(Scripts that build animated scenes)

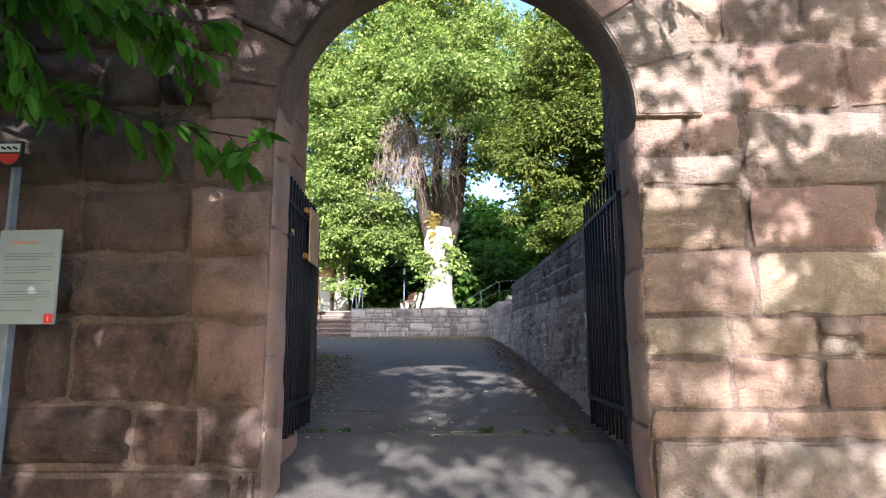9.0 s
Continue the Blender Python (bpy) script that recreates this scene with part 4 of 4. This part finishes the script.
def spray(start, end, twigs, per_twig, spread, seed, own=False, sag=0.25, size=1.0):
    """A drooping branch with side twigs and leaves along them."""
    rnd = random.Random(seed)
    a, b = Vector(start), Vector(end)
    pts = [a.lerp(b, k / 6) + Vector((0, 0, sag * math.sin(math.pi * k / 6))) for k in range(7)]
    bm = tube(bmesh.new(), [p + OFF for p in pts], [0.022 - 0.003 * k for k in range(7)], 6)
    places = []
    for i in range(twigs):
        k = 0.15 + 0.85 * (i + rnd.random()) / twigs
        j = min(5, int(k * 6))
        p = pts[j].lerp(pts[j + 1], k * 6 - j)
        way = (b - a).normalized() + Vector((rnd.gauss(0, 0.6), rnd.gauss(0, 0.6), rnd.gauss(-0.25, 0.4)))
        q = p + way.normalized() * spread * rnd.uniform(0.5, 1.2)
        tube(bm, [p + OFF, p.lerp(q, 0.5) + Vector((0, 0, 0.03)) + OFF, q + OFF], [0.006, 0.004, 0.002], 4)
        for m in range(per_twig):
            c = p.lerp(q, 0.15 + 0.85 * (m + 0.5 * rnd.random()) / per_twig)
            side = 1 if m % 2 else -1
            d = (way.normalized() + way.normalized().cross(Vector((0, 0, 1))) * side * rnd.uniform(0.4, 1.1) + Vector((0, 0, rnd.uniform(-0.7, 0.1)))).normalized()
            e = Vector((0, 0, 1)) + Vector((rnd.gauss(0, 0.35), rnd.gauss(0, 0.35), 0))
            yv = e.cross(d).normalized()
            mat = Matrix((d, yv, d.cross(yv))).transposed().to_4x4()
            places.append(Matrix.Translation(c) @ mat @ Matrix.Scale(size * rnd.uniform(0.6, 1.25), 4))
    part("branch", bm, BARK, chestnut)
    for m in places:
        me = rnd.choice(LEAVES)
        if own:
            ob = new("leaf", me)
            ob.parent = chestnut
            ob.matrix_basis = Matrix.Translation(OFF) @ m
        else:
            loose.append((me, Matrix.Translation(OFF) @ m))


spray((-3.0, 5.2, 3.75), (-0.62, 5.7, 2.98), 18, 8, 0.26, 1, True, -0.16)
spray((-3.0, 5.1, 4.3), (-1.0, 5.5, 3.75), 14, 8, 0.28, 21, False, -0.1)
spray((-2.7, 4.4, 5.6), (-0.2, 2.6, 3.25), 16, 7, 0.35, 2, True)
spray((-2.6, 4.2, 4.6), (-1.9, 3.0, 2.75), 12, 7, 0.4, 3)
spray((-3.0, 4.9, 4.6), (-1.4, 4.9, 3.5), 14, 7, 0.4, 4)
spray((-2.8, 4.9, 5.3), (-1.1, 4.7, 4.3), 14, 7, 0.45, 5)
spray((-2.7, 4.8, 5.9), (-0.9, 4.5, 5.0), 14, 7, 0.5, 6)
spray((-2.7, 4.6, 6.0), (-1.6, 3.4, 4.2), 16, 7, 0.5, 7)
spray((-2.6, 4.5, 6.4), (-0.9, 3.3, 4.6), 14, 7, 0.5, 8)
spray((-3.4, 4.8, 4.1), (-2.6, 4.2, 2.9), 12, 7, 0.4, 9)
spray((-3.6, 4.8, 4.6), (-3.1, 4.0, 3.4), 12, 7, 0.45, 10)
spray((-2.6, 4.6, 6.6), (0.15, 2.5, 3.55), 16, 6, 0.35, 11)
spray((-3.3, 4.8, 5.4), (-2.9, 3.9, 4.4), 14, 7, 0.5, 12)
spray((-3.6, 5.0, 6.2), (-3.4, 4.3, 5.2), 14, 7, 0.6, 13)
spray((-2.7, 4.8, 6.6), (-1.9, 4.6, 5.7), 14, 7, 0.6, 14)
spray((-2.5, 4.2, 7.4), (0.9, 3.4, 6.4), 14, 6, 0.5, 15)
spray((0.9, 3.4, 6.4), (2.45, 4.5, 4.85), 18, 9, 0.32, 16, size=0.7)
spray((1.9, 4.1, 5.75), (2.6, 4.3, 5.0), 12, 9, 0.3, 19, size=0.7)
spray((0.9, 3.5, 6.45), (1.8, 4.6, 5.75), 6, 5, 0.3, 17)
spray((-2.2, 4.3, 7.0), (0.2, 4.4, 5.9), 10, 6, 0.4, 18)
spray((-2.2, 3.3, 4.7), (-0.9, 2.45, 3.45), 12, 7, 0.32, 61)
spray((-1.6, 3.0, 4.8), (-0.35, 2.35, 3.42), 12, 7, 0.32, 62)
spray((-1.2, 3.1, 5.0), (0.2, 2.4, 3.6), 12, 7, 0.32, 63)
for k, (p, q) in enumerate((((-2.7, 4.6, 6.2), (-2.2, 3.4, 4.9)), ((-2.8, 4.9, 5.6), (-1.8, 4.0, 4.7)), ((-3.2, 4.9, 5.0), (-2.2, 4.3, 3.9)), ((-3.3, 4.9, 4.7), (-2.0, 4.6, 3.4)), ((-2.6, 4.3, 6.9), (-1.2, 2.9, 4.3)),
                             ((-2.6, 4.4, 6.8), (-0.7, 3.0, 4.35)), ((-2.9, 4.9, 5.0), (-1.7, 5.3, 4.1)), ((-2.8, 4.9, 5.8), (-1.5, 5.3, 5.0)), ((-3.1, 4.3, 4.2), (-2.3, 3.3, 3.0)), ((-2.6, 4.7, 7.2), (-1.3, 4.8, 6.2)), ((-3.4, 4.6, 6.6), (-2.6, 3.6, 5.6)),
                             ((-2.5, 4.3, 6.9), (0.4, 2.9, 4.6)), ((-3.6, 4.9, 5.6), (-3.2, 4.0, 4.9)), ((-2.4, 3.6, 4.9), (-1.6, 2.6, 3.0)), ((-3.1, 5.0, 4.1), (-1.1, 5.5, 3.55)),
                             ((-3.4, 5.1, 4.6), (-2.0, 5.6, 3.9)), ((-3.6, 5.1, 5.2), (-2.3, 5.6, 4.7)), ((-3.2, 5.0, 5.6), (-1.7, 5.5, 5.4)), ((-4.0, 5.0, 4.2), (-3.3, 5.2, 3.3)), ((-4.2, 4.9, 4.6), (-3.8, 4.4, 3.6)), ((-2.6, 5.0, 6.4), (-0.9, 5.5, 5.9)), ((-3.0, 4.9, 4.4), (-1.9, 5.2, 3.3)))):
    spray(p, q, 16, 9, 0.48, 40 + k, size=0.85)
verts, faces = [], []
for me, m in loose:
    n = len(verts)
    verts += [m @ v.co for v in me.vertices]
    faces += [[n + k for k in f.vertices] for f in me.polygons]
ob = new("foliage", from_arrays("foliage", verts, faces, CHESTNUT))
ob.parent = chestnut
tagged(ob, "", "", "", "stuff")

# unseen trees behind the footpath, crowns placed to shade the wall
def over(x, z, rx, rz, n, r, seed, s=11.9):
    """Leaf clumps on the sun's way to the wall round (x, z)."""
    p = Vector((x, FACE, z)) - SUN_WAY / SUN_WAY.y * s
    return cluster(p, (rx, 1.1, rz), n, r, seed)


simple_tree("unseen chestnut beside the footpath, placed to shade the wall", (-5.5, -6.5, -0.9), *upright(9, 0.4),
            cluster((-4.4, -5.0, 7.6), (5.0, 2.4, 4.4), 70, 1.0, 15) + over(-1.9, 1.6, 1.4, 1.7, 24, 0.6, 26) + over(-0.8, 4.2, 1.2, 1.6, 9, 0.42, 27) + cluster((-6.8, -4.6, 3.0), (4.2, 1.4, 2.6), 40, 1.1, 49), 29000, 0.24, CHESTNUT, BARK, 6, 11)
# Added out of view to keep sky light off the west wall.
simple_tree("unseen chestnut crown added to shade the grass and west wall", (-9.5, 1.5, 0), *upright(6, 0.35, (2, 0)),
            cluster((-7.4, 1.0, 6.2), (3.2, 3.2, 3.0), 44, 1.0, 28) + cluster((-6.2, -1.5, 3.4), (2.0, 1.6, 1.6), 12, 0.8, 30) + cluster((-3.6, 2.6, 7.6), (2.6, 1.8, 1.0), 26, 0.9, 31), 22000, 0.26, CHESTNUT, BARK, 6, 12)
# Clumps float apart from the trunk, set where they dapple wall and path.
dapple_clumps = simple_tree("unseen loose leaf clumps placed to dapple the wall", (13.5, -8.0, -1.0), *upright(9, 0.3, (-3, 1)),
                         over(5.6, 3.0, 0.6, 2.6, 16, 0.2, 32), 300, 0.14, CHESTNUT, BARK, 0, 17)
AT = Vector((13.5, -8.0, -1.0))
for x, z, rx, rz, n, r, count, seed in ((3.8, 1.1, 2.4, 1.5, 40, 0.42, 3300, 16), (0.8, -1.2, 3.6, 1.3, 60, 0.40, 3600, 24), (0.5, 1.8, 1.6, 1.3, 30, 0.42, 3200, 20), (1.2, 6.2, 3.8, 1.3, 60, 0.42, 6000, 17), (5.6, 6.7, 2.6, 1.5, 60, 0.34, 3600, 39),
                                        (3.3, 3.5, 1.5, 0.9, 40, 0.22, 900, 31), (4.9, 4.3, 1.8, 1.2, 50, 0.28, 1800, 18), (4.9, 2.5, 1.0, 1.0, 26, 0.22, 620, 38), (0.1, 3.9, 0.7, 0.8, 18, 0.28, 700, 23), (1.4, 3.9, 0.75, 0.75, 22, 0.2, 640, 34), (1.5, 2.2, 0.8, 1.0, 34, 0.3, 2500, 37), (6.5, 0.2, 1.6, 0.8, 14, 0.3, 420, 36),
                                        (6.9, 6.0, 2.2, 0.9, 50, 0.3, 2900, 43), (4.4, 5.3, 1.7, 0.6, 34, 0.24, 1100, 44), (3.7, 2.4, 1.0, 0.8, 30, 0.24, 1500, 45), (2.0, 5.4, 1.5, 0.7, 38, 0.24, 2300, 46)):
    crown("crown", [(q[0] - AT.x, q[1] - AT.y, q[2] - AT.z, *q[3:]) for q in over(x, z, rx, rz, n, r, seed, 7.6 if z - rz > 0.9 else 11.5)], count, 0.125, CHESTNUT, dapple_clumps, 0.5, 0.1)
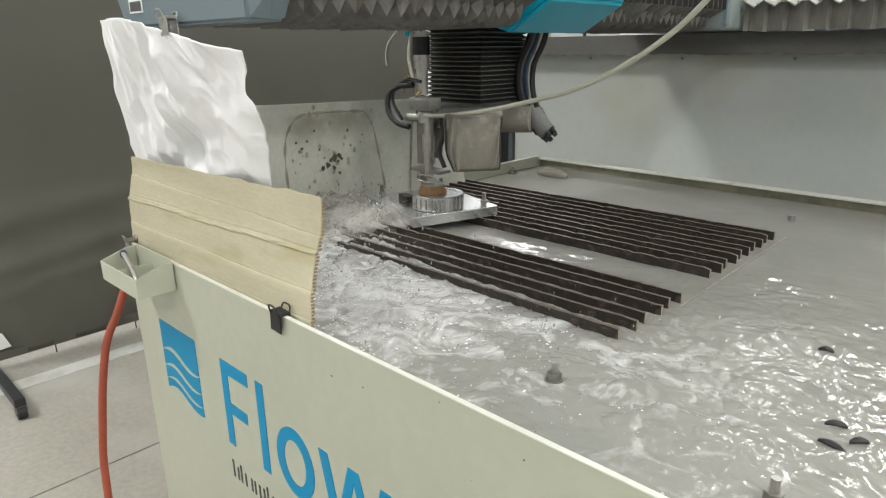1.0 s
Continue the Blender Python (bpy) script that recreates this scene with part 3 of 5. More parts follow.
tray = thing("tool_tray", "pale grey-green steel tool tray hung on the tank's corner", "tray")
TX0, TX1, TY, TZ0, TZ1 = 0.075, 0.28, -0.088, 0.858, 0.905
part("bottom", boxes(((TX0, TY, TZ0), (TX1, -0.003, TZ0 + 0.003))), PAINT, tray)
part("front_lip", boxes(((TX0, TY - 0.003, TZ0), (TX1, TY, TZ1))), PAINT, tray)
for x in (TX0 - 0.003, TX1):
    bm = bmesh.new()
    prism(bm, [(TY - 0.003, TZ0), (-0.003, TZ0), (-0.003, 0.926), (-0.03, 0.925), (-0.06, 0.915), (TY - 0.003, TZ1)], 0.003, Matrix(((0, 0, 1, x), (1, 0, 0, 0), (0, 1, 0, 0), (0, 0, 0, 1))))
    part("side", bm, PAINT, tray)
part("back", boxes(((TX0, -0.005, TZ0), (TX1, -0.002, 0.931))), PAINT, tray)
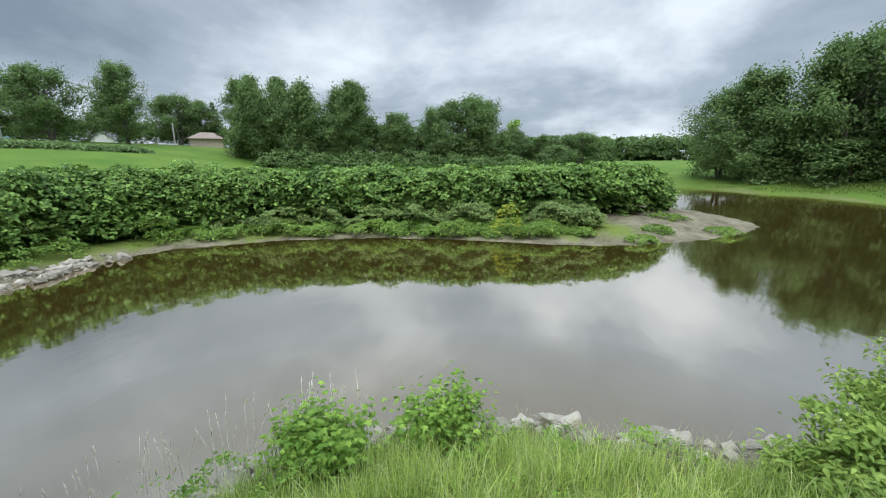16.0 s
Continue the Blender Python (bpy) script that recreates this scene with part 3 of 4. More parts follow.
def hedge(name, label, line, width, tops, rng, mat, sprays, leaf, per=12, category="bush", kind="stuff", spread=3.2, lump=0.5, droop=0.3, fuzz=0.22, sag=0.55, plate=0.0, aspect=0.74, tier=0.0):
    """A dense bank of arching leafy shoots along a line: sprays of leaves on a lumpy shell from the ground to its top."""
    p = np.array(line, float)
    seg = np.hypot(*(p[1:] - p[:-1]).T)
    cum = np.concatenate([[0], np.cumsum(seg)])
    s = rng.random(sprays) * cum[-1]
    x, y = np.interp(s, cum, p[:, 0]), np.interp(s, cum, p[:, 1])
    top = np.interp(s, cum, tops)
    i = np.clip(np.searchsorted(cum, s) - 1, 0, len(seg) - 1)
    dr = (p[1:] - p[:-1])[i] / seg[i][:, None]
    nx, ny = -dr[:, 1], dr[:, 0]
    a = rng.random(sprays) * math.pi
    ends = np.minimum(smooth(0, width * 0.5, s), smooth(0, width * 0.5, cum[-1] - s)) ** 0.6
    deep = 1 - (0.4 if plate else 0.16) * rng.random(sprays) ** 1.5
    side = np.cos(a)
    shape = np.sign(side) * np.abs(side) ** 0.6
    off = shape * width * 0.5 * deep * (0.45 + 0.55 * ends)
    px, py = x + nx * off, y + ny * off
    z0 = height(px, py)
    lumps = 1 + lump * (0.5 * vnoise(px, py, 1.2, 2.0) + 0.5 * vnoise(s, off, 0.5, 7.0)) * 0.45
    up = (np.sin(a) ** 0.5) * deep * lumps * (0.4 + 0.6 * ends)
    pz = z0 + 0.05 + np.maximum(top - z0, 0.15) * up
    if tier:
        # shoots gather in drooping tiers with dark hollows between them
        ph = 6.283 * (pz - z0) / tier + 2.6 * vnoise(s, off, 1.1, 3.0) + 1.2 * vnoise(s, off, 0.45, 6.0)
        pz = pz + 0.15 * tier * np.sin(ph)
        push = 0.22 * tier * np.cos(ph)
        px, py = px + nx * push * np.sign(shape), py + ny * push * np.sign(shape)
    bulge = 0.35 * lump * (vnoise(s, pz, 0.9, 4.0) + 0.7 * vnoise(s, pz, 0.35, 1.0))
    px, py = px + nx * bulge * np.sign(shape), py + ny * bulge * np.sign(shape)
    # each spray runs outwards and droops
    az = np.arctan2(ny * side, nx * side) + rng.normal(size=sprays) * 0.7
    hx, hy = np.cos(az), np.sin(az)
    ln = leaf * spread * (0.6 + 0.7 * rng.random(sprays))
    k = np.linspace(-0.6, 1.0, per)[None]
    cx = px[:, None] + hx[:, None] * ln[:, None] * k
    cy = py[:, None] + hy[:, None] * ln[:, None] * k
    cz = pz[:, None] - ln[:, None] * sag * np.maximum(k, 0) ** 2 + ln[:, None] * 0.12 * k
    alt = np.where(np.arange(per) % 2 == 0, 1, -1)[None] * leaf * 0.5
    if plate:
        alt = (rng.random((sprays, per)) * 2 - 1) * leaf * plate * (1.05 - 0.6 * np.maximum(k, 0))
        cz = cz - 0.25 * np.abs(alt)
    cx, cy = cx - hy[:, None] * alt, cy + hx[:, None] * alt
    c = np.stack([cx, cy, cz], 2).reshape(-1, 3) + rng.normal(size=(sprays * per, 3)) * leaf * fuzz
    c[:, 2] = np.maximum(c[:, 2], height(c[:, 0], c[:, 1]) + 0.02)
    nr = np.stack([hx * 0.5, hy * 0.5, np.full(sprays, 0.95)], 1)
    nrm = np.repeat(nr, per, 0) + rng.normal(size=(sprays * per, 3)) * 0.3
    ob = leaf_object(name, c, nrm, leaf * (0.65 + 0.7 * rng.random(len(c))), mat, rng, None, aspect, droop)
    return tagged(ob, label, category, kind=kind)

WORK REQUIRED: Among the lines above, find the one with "finishes the script." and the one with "loose.append((me, Matrix.Translation(OFF) @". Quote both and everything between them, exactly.

ANSWER TO THE TASK:
Continue the Blender Python (bpy) script that recreates this scene with part 4 of 4. This part finishes the script.
def spray(start, end, twigs, per_twig, spread, seed, own=False, sag=0.25, size=1.0):
    """A drooping branch with side twigs and leaves along them."""
    rnd = random.Random(seed)
    a, b = Vector(start), Vector(end)
    pts = [a.lerp(b, k / 6) + Vector((0, 0, sag * math.sin(math.pi * k / 6))) for k in range(7)]
    bm = tube(bmesh.new(), [p + OFF for p in pts], [0.022 - 0.003 * k for k in range(7)], 6)
    places = []
    for i in range(twigs):
        k = 0.15 + 0.85 * (i + rnd.random()) / twigs
        j = min(5, int(k * 6))
        p = pts[j].lerp(pts[j + 1], k * 6 - j)
        way = (b - a).normalized() + Vector((rnd.gauss(0, 0.6), rnd.gauss(0, 0.6), rnd.gauss(-0.25, 0.4)))
        q = p + way.normalized() * spread * rnd.uniform(0.5, 1.2)
        tube(bm, [p + OFF, p.lerp(q, 0.5) + Vector((0, 0, 0.03)) + OFF, q + OFF], [0.006, 0.004, 0.002], 4)
        for m in range(per_twig):
            c = p.lerp(q, 0.15 + 0.85 * (m + 0.5 * rnd.random()) / per_twig)
            side = 1 if m % 2 else -1
            d = (way.normalized() + way.normalized().cross(Vector((0, 0, 1))) * side * rnd.uniform(0.4, 1.1) + Vector((0, 0, rnd.uniform(-0.7, 0.1)))).normalized()
            e = Vector((0, 0, 1)) + Vector((rnd.gauss(0, 0.35), rnd.gauss(0, 0.35), 0))
            yv = e.cross(d).normalized()
            mat = Matrix((d, yv, d.cross(yv))).transposed().to_4x4()
            places.append(Matrix.Translation(c) @ mat @ Matrix.Scale(size * rnd.uniform(0.6, 1.25), 4))
    part("branch", bm, BARK, chestnut)
    for m in places:
        me = rnd.choice(LEAVES)
        if own:
            ob = new("leaf", me)
            ob.parent = chestnut
            ob.matrix_basis = Matrix.Translation(OFF) @ m
        else:
            loose.append((me, Matrix.Translation(OFF) @ m))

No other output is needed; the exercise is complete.